**Your objective:** Reproduce, exactly and in full, only the lines below from the one containing "scene.render.fps = FPS" through the one containing "of a camera".

-- Start of Data shown --

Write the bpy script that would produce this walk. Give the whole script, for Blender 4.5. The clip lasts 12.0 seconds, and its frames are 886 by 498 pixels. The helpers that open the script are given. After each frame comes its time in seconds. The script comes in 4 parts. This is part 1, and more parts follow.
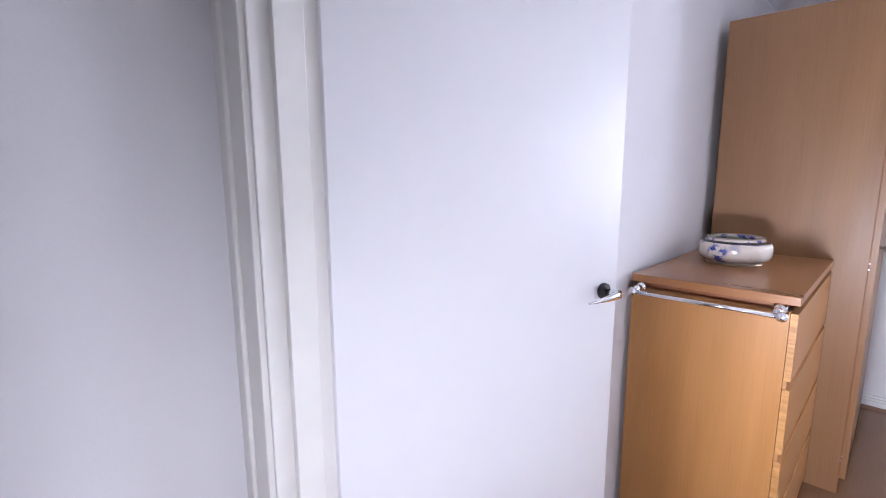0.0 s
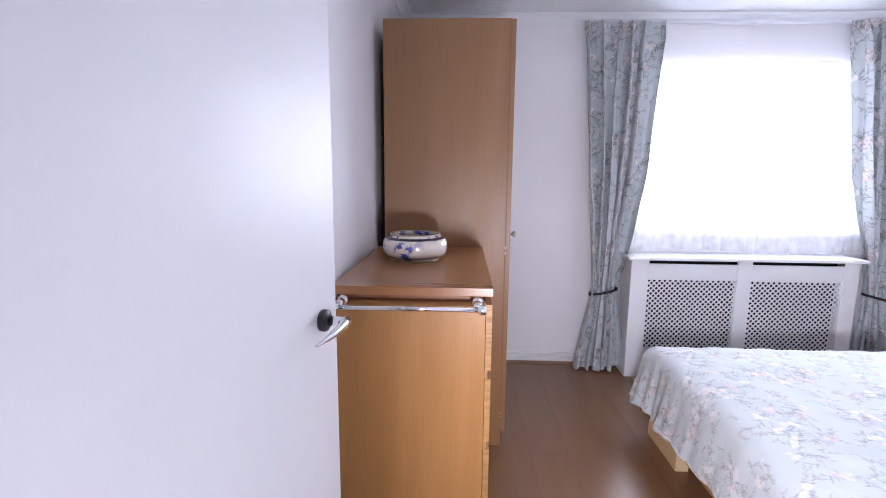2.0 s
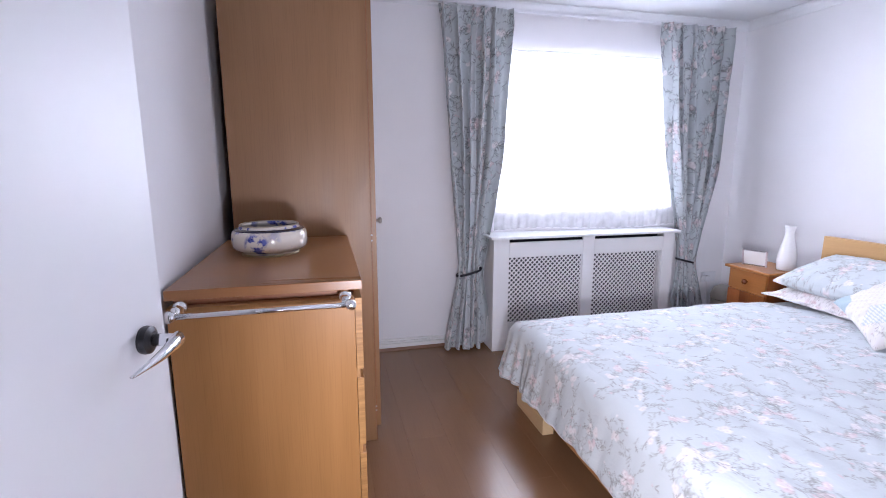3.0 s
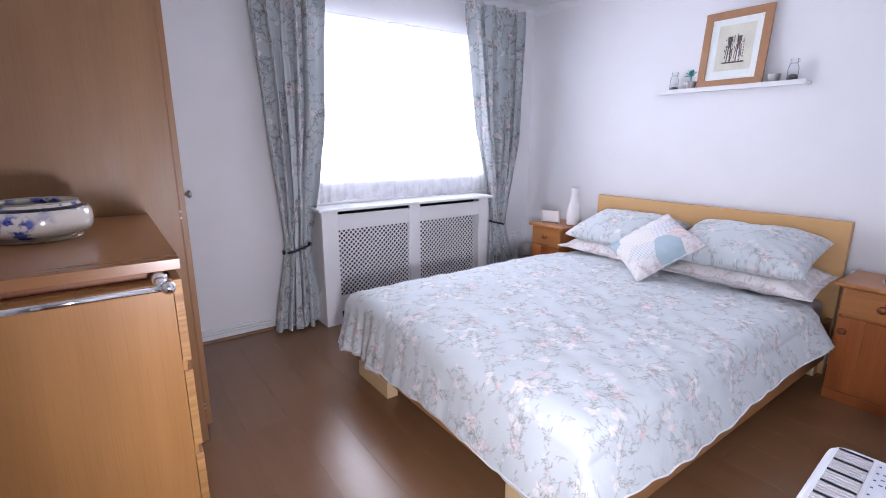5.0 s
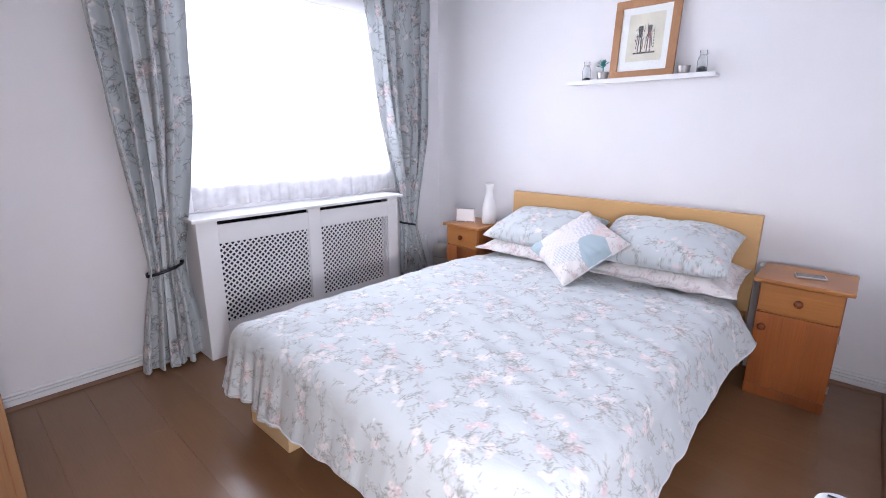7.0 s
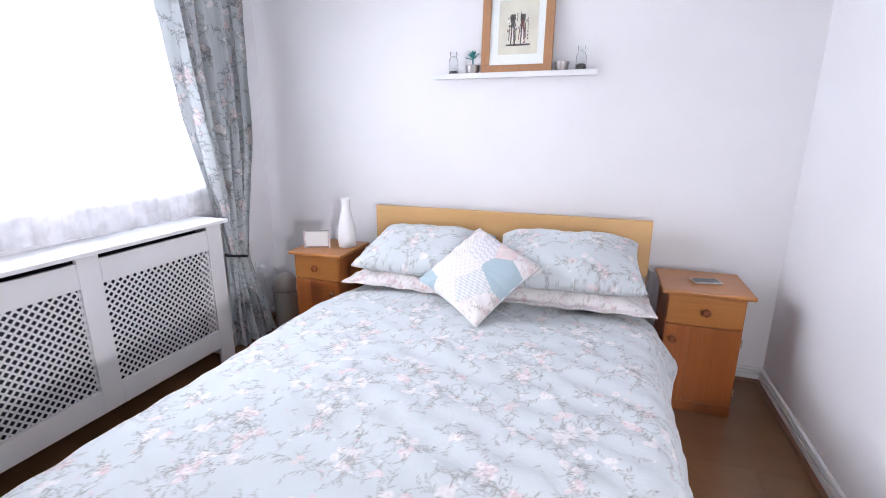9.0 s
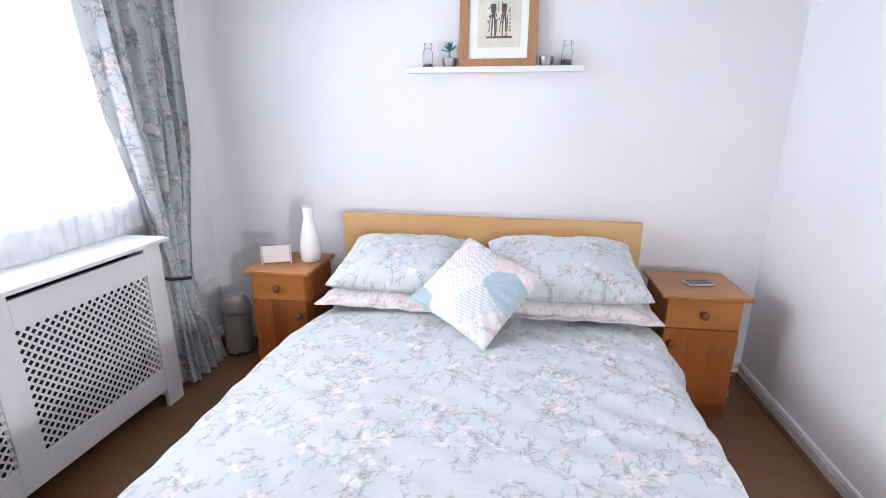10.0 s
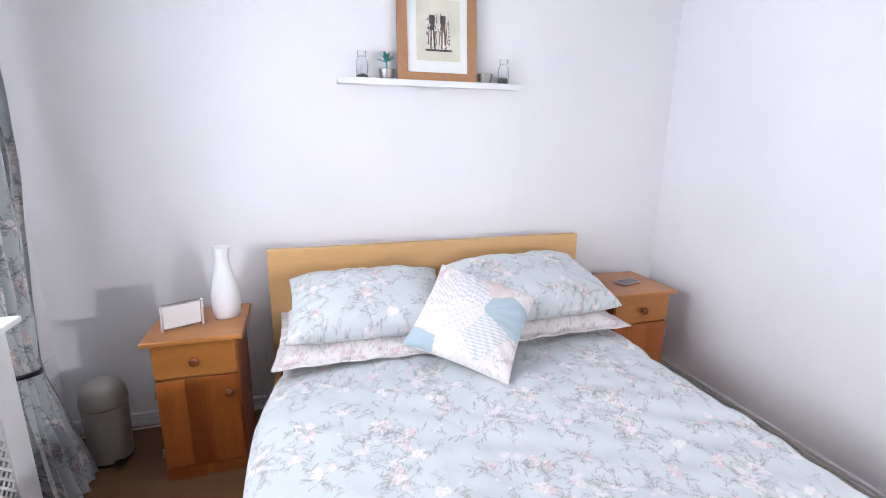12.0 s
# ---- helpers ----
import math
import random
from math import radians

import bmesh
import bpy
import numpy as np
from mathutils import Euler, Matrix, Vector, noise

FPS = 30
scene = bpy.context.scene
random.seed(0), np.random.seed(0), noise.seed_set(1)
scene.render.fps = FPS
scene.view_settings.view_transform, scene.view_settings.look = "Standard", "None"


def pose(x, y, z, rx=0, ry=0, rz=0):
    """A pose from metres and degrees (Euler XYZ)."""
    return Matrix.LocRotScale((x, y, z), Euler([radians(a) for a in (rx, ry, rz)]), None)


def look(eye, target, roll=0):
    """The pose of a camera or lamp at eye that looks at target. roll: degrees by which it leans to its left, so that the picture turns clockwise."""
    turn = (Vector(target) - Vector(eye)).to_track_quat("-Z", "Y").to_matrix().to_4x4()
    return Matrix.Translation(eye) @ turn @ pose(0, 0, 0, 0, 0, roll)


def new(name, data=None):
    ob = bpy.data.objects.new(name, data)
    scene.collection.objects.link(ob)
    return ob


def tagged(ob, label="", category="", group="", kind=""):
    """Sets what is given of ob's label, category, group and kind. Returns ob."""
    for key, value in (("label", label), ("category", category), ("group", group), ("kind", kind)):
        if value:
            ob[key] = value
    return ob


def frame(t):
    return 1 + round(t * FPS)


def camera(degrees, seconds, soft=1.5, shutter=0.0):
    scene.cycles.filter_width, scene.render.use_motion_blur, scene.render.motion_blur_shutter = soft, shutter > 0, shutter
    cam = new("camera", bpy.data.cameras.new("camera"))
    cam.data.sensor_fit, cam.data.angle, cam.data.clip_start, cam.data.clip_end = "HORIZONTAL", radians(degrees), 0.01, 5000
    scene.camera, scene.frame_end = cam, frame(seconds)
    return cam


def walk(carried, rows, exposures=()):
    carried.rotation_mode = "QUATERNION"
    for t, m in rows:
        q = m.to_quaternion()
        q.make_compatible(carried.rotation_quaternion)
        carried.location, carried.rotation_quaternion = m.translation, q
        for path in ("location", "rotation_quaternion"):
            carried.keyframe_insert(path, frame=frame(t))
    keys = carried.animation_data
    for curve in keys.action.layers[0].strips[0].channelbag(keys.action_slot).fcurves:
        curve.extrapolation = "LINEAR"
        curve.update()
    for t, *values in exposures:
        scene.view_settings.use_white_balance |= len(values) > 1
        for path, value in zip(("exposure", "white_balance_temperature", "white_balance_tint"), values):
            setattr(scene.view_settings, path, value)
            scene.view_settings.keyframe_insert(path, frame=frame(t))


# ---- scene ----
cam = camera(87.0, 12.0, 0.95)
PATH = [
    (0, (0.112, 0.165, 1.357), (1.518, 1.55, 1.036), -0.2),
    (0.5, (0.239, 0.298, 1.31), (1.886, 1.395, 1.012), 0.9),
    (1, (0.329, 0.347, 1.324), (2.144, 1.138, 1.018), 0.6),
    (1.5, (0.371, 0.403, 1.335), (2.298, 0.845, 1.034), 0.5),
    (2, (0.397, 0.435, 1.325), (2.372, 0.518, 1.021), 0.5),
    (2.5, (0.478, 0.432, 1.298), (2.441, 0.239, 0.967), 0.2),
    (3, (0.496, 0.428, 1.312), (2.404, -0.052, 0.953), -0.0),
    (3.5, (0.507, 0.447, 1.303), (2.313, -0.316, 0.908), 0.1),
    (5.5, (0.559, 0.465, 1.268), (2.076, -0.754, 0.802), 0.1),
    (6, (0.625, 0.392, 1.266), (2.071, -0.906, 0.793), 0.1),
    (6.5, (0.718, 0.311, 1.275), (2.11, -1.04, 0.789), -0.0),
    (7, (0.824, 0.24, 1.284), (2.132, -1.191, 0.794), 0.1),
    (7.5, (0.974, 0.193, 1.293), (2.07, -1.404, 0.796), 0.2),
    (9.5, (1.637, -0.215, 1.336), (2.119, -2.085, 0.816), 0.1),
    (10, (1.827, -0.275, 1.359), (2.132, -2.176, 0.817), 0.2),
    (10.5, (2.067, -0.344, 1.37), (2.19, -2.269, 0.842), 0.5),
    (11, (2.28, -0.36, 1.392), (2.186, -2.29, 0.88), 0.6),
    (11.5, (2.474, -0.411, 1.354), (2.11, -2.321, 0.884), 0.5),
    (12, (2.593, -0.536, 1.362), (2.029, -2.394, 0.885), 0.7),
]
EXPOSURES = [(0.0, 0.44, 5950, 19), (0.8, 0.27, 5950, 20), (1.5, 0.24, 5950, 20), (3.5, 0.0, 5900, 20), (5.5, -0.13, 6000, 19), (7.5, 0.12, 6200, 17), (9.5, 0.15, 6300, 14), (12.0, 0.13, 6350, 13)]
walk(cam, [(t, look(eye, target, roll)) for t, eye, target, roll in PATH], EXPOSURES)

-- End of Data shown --

**Task response:**
scene.render.fps = FPS
scene.view_settings.view_transform, scene.view_settings.look = "Standard", "None"


def pose(x, y, z, rx=0, ry=0, rz=0):
    """A pose from metres and degrees (Euler XYZ)."""
    return Matrix.LocRotScale((x, y, z), Euler([radians(a) for a in (rx, ry, rz)]), None)


def look(eye, target, roll=0):
    """The pose of a camera or lamp at eye that looks at target. roll: degrees by which it leans to its left, so that the picture turns clockwise."""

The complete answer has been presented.